Despite a small and select output of compositions, Maurice Duruflé counts as one of the most important organ composers of his generation. A student of teachers such as Paul Dukas, Charles Tournemire and Louis Vierne, Duruflé had a brilliant carreer as an international recitalist, as well as being organist of the Paris church of St Etienne du Mont. Duruflé only left four major organ compositions, of which the Scherzo op. 2 is the first. Dedicated to his composition professor Dukas, the Scherzo is an exquisite example of Duruflé’s elegant and virtuosic style and his masterful instrumentation for the organ.

In contrast to the other composers heard on this recording, André Jolivet was not an organist. He received a broad musical training, where notably one of his composition teachers was Edgar Varèse. All of his life, Jolivet combined his work as a composer with his passion for teaching, travelling the world as a conductor of his own music and as a lecturer. Later in life, he was appointed Professor of composition at the Paris conservatory, CSNM. In 1936, together with Messiaen, Daniel Lesur and Yves Baudrier he formed the group “La jeune France” to promote a new, independent approach to composition. The respective musical idioms of the group’s members are very different from each other, and indeed the style of Jolivet makes his few organ works rank among the most original music of its time for that instrument.

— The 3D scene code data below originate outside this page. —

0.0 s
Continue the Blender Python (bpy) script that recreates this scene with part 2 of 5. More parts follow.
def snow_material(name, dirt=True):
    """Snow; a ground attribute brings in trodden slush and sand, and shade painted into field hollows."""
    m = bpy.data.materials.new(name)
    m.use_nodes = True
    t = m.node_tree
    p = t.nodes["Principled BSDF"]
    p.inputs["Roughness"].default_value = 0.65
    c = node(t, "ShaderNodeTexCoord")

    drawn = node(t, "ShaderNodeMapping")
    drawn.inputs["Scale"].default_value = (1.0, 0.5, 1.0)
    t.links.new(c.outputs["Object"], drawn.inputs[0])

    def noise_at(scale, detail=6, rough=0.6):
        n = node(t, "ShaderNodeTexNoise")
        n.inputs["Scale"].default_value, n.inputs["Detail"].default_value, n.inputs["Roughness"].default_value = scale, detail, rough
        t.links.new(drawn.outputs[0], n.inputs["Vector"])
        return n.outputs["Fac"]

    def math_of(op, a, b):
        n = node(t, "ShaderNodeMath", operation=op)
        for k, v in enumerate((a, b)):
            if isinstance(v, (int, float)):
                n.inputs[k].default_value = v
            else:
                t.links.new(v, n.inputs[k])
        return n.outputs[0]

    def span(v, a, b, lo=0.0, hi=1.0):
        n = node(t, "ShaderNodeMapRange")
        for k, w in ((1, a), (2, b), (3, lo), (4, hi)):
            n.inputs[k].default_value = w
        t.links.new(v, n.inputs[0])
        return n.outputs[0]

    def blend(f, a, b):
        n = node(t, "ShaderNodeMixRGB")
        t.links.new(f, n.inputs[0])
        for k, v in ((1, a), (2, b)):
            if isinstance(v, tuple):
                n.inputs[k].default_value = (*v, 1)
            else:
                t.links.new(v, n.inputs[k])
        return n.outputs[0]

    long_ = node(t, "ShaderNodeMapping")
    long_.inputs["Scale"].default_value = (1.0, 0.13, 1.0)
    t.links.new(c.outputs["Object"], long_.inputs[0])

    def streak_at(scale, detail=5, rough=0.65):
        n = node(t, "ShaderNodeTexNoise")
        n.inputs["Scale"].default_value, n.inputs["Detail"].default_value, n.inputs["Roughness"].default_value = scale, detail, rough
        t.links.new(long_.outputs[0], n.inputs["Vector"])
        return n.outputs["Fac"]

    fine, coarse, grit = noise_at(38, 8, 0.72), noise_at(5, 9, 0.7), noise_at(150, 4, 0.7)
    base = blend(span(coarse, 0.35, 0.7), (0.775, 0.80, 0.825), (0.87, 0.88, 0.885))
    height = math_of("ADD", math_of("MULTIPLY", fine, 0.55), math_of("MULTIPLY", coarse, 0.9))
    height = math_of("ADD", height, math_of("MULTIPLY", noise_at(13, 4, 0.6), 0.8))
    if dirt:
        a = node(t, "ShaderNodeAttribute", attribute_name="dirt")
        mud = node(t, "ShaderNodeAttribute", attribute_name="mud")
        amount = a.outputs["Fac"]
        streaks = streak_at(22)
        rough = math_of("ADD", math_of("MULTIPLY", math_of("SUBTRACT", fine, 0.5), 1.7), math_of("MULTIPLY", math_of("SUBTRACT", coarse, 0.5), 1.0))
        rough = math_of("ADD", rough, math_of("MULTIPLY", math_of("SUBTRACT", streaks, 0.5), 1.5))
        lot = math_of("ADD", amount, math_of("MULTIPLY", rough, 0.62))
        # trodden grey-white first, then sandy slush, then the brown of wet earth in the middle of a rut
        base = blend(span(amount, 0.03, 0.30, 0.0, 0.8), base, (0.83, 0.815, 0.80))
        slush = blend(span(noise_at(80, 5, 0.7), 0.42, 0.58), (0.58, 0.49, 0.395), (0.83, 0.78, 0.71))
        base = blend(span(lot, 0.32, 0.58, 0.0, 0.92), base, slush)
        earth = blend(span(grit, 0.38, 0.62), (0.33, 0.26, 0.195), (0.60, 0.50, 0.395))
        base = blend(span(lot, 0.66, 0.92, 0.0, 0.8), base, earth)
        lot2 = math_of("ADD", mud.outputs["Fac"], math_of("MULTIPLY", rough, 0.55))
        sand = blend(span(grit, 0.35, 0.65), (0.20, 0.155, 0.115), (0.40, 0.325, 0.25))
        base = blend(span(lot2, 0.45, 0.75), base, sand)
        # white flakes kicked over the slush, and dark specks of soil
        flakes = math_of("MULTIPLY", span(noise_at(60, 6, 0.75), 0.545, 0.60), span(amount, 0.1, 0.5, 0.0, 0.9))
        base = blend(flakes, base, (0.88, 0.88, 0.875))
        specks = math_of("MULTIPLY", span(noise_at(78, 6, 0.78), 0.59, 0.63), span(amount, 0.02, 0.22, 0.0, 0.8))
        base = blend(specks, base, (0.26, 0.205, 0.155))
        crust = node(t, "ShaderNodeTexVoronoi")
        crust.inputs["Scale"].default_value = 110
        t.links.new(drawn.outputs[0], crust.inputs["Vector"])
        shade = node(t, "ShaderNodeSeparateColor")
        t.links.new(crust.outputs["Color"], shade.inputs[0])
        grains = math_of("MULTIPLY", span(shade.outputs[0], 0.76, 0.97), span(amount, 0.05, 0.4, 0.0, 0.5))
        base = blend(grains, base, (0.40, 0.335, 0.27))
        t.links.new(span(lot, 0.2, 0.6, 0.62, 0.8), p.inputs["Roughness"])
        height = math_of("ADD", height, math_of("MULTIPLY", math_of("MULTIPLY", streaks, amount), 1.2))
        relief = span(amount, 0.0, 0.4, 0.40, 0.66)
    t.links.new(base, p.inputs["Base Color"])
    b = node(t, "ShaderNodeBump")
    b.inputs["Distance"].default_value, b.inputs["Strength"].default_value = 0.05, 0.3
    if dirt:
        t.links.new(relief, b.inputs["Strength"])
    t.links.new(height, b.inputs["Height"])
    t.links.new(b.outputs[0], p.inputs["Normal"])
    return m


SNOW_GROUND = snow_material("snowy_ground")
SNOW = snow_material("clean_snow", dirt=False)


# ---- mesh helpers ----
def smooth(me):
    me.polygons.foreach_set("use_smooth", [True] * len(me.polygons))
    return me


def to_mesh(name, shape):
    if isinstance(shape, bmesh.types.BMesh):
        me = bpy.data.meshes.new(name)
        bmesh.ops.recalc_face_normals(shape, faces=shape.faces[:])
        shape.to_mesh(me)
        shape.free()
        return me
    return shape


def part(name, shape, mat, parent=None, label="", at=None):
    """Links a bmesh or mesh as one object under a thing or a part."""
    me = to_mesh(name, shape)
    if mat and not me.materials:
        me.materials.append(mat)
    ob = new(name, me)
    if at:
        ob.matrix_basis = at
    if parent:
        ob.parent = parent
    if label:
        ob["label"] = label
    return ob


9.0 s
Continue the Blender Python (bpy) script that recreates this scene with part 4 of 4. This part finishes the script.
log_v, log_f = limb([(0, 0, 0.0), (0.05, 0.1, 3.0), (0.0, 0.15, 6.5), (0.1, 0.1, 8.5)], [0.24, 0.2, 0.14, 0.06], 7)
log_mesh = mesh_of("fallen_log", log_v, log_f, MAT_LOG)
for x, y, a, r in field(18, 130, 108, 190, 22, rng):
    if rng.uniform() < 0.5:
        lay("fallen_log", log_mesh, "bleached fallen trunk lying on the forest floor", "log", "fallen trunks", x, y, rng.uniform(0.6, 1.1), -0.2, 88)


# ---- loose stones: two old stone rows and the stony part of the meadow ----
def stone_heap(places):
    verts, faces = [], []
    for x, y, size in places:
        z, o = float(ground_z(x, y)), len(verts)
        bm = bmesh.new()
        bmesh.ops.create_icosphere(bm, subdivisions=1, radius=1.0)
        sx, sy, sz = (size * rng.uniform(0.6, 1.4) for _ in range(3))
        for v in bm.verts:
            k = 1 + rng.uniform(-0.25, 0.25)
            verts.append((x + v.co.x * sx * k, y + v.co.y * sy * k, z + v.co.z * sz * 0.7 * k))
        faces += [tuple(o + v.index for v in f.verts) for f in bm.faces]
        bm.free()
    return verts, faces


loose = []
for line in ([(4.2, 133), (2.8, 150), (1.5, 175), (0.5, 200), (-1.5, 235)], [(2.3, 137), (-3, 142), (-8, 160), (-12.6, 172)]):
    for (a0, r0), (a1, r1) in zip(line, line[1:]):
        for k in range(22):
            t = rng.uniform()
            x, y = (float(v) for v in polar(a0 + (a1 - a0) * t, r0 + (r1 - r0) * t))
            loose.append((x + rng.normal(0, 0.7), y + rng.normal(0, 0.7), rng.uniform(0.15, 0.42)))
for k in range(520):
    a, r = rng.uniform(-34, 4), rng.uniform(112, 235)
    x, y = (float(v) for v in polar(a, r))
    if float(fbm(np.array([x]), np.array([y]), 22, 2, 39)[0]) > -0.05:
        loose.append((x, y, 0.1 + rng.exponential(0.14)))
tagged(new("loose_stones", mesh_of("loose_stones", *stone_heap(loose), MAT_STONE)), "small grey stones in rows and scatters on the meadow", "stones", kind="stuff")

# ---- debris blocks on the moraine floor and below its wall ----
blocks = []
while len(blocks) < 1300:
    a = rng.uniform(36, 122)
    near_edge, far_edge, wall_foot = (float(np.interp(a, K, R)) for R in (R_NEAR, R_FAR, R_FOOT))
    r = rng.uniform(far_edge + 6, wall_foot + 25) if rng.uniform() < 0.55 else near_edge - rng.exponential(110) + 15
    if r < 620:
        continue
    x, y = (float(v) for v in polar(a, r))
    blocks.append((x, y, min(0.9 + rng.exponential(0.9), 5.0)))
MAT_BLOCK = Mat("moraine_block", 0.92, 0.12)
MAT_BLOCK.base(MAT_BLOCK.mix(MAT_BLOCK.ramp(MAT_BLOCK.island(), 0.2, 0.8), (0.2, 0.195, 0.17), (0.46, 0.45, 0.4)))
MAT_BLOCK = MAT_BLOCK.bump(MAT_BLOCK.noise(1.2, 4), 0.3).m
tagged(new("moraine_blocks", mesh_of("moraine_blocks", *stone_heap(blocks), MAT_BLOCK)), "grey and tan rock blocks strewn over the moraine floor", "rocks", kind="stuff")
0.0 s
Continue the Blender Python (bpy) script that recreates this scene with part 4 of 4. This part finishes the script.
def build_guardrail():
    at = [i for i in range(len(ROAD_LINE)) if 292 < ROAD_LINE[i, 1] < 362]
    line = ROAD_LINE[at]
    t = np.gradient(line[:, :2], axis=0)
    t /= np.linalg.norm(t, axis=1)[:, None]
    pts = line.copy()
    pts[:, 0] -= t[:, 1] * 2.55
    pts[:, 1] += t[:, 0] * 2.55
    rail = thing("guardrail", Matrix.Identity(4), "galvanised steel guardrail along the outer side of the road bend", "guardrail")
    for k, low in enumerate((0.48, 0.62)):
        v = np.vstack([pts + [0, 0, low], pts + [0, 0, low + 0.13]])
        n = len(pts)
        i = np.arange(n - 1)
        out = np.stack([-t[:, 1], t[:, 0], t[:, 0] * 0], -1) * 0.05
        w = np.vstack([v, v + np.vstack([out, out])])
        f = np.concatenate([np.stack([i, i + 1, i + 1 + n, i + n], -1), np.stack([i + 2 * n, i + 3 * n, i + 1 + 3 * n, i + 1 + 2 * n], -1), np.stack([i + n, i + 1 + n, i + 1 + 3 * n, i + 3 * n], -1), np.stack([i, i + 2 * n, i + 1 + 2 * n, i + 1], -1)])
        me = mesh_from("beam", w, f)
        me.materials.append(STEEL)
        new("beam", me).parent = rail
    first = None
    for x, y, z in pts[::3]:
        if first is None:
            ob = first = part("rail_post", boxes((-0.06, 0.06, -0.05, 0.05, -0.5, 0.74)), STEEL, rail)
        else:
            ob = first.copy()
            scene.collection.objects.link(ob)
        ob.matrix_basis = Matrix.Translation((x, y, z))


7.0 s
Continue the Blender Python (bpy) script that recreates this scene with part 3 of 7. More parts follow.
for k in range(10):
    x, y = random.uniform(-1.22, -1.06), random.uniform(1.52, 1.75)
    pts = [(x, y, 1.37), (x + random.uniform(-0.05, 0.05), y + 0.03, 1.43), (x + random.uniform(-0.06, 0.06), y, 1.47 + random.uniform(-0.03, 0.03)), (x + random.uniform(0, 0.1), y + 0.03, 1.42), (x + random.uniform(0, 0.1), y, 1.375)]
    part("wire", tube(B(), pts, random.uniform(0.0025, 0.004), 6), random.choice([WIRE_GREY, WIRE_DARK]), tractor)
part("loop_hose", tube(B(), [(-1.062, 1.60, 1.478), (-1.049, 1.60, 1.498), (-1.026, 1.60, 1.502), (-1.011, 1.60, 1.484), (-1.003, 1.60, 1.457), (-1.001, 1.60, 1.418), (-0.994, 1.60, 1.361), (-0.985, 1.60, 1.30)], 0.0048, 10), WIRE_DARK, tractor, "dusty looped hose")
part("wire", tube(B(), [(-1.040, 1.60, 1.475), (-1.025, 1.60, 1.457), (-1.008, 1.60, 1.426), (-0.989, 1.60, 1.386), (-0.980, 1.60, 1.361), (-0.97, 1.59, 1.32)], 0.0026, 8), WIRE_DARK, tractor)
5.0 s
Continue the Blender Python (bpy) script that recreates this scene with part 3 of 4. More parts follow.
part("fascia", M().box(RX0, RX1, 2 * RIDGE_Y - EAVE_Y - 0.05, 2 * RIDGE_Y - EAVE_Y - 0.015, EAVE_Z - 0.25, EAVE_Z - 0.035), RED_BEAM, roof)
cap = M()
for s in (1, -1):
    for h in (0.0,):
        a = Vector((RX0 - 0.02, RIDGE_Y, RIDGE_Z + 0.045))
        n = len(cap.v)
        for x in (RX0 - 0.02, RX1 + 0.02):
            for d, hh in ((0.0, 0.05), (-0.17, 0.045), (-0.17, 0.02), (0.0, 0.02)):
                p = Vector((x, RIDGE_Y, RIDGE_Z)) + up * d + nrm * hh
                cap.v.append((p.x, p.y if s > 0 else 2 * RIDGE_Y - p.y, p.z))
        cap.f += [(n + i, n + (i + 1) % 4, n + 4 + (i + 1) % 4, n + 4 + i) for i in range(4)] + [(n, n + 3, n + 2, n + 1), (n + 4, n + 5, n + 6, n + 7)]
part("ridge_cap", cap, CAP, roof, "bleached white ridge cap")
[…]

The music of Jolivet is generally characterized by a fascination for the magical and incantatory, as well as for noneuropean music cultures. Such is the language of his “Hymne à l’univers” from 1962, based entirely on an earlier piece, “Prélude apocalyptique” from 1935. The piece explores the idea of the universality of mankind, indicated by the motto Jolivet chose for the piece: “Rien n’est précieux que ce qui est toi dans les autres et les autres en toi” (Nothing is precious but what is you in the others, and the others in you), quoted from French theologian and philosopher Pierre Teilhard de Chardin. To achieve his ideals, Jolivet developed a musical language where richly ornamented monody combines with sophisticated rhytms and a harmonic system inspired by natural resonance.